In the BT/Virgin Mobile trial, 59 per cent of triallists rated mobile TV as appealing or very appealing, but 65 per cent said the same about digital radio. Users watched an average of 66 minutes of TV a week and listened to 95 minutes of radio. Digital radio was also popular among the O2 triallists with 7 out of 10 saying they would like to have digital radio channels included in a commercial service.

The higher figures for the O2 trial could be explained by the greater variety of content available. It included a selection of channels from the BBC, ITV, Channel 4 and Five as well as programming from Sky, MTV and other content providers. The BT trial offered three channels a week from a selection of Sky News, Sky Sports News, E4, ITV2 and the Blaze music channel.

“The strong channel line-up on offer... has proven to be a key factor in the high satisfaction levels,” said O2.

The BT trial found that news clips and favourite shows were the most popular while specially-prepared edited highlights of shows did not appeal to viewers as much.

Mobile telephone operators are trying to squeeze more money out of their customers by offering a host of extra services using third generation networks that have so far failed to generate enough custom to recoup the many billions invested in them. As well as TV, video and music downloads and streaming, interactive games and radio are also available.

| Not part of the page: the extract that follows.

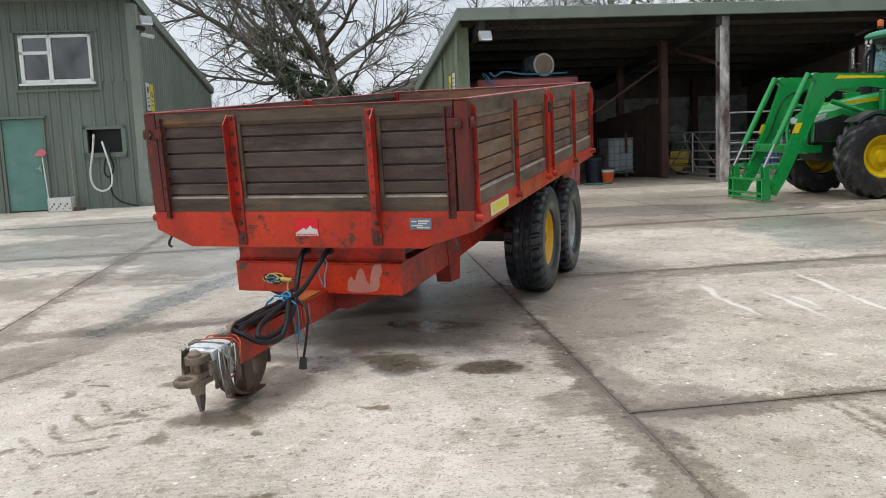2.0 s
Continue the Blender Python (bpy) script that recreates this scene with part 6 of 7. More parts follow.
p = plate(2.92, 3.80, 2.24, 2.36)
ink(p, [(2.96 + 0.118 * k, 3.04 + 0.118 * k, 2.30, 0.08) for k in range(7)])
bm = bm_new()
prism(bm, [(0.27, 1.52), (0.27, 1.87), (0.56, 1.87), (0.56, 1.60), (0.42, 1.56)], "y", 0.075, 0.079)
prism(bm, [(0.60, 1.60), (0.60, 1.87), (0.84, 1.86), (0.88, 1.74), (0.90, 1.55), (0.75, 1.60)], "y", 0.075, 0.079)
part("poster", bm, WHITE_DULL, CN, "torn white poster")
PALE_OLIVE = surface("faded_olive_sticker", (0.30, 0.27, 0.19), (0.24, 0.21, 0.15), 8, 0.6)
plate(2.98, 3.19, 1.20, 1.47, "sticker", PALE_OLIVE, "faded sticker")
plate(3.45, 3.66, 1.22, 1.45, "sticker", PALE_OLIVE, "faded sticker")

# on top of the container
for k in range(5):
    bm = bm_new()
    span(bm, (0.1, 0, 0), (2.62 + 0.12 * math.sin(k * 2.1), 0.13, 0.045))
    tagged(part("plank", bm, TIMBER, None, bevel=0.004), "weathered plank laid across the container roof", "plank", "planks on the container").matrix_basis = at_yard(2.75, 21.5, z=0.13 + CHT) @ Matrix.Translation((0, 0.15 + 0.2 * k, 0))
DRUM = thing("drum", at_yard(4.56, 21.8, 14, 3.28) @ Matrix.Scale(0.88, 4), "blue drum lying on its side, pale open end", "drum")
bm = bm_new()
lathe(bm, [(0.0, 0.03), (0.29, 0.03), (0.30, 0.0), (0.32, 0.0), (0.325, 0.03), (0.32, 0.05), (0.32, 0.30), (0.33, 0.32), (0.32, 0.34), (0.32, 0.62), (0.33, 0.64), (0.32, 0.66), (0.32, 0.86), (0.0, 0.88)], pose(0, 0, 0, -90, 0, 0), 32)
part("shell", bm, surface("grey_blue_drum_plastic", (0.10, 0.16, 0.22), (0.20, 0.24, 0.27), 3, 0.5), DRUM, smooth=True)
bm = bm_new()
lathe(bm, [(0.285, -0.012), (0.30, -0.02), (0.34, -0.02), (0.345, 0.02), (0.33, 0.03)], pose(0, 0, 0, -90, 0, 0), 32)
part("rim", bm, WHITE_DULL, DRUM, "white rim", smooth=True)
bm = bm_new()
lathe(bm, [(0.0, 0.018), (0.287, 0.018), (0.287, 0.028), (0.0, 0.028)], pose(0, 0, 0, -90, 0, 0), 28)
part("end_face", bm, surface("tan_drum_end", (0.40, 0.33, 0.25), (0.30, 0.24, 0.18), 3, 0.7), DRUM, "tan end face")
ROPEBLUE = surface("sky_blue_hose", (0.07, 0.26, 0.45), (0.05, 0.20, 0.36), 12, 0.5)
bm = bm_new()
tube(bm, curve_pts([(2.4, 0.2, 0.10), (1.7, 0.1, 0.08), (1.1, 0.05, 0.10), (0.7, 0.0, 0.16), (0.45, -0.02, 0.05), (0.30, -0.06, 0.15)]), 0.022, 6)
tube(bm, curve_pts([(0.15, 0.1, 0.14), (0.25, -0.03, 0.05), (0.45, -0.03, -0.25), (0.72, -0.03, -0.45), (0.95, -0.02, -0.62)]), 0.02, 6)
tube(bm, curve_pts([(0.15, 0.1, 0.10), (0.22, -0.03, -0.02), (0.36, -0.04, -0.22), (0.52, -0.03, -0.38)]), 0.02, 6)
tagged(part("blue_hose", bm, ROPEBLUE, None, smooth=True), "blue hose trailing over the container top", "hose").matrix_basis = at_yard(2.75, 21.5, z=0.13 + CHT + 0.03)

# ---------------------------------------------------------------- other things in the barn
BIN = thing("dustbin", at_yard(5.95, 22.1), "dark blue plastic dustbin with a lid", "bin")
bm = bm_new()
lathe(bm, [(0.0, 0.0), (0.22, 0.0), (0.255, 0.62), (0.27, 0.64), (0.27, 0.66)], Matrix(), 24)
part("body", bm, surface("dark_blue_plastic", (0.012, 0.02, 0.034), (0.018, 0.028, 0.045), 5, 0.5), BIN, smooth=True)
bm = bm_new()
lathe(bm, [(0.285, 0.64), (0.285, 0.68), (0.22, 0.74), (0.06, 0.76), (0.0, 0.76)], Matrix(), 24)
part("lid", bm, BLACK, BIN, "black lid", smooth=True)
BK = thing("bucket", at_yard(6.22, 21.75), "orange plastic bucket with a white and black rim", "bucket")
bm = bm_new()
lathe(bm, [(0.0, 0.0), (0.135, 0.0), (0.165, 0.30)], Matrix(), 20)
part("body", bm, surface("orange_plastic", (0.62, 0.10, 0.02), (0.55, 0.08, 0.015), 5, 0.4), BK, smooth=True)
bm = bm_new()
lathe(bm, [(0.168, 0.30), (0.172, 0.37), (0.15, 0.38), (0.145, 0.30)], Matrix(), 20)
part("rim", bm, WHITE_DULL, BK, "white rim", smooth=True)
bm = bm_new()
lathe(bm, [(0.176, 0.37), (0.176, 0.41), (0.0, 0.42)], Matrix(), 20)
part("lid", bm, BLACK, BK, "black lid", smooth=True)
bm = bm_new()
tube(bm, curve_pts([(0, 0, 0.03), (0.25, 0.05, 0.03), (0.5, -0.03, 0.03), (0.75, 0.06, 0.03)]), 0.025, 6)
tagged(part("hose_pipe", bm, surface("green_hose", (0.05, 0.22, 0.13), (0.04, 0.18, 0.1), 9, 0.5), None, smooth=True), "short green hosepipe on the ground", "hose").matrix_basis = at_yard(5.45, 21.35)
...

Operators are also facing competition from rivals such as satellite TV group Sky which are also moving into mobile phone services as they seek to become triple play companies offering TV, phone and broadband services in one package. Sky recently announced a new video on demand service on mobile phones alongside a new web-based library of downloadable films.

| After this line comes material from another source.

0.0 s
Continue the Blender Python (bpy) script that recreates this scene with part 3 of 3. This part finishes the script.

Mobile TV is already on Vodafone, 3 and Orange on their 3G networks which charge £10 for the service.

TV also uses up space and could reduce the efficiency of phone networks if it takes off.

To bypass this problem, the latest trials are using a different technology which uses a broadcast signal - like traditional TV - rather than a mobile phone network - meaning that the service will work even in areas without mobile phone coverage.

BT’s Movio service, which it hopes will broadcast content for use by mobile operators such as Virgin, uses internet technology and part of the digital radio spectrum owned by GCap’s Digital One radio unit. The first handset, made by Taiwan’s HTC, enabled with the technology - known as DAB-IP - will be available to buy soon.

Meanwhile, the O2 service is based on a Nokia-backed standard called DVB-H which uses radio spectrum that will not be available in the UK until the analogue signal is switched off in 2012.